Rimbach vet Jeremiah Davis has written a fact-based story about the early days of the Army Security Agency in Rimbach, "Border Site Summer."
Take a measure of M*A*S*H, a dollop of Animal House, stir in a bit of Catch-22 and you'll have life at an Army Security Agency (ASA) border site in Germany during the Cold War. These remote signals intelligence listening posts looked down from isolated mountaintops onto communist East Germany and Czechoslovakia and were manned by small detachments of linguists, intelligence analysts, and technicians. Most of these men were reluctant soldiers who volunteered for ASA rather than being drafted into the infantry. Many were college drop-outs, and nearly all had well above average scores on Army IQ tests. Adult supervision was minimal at these outposts; discipline was lax, and alcohol and immaturity often led to incidents that would strain the credulity of by-the-book soldiers.

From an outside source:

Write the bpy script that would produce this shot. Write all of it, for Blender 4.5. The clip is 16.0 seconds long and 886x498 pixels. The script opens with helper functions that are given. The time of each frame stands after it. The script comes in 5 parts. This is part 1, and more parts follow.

One outpost was on Hohenbogen in the Bavarian Forest where a tightly knit group of men worked at a mountaintop intercept site and lived in hotels at the foot of the mountain. This book peeks behind the curtain of secrecy surrounding the activities of ASA’s border sites and describes how the men of the Hohenbogen detachment worked, lived, partied, loved, and sometimes struggled with loneliness.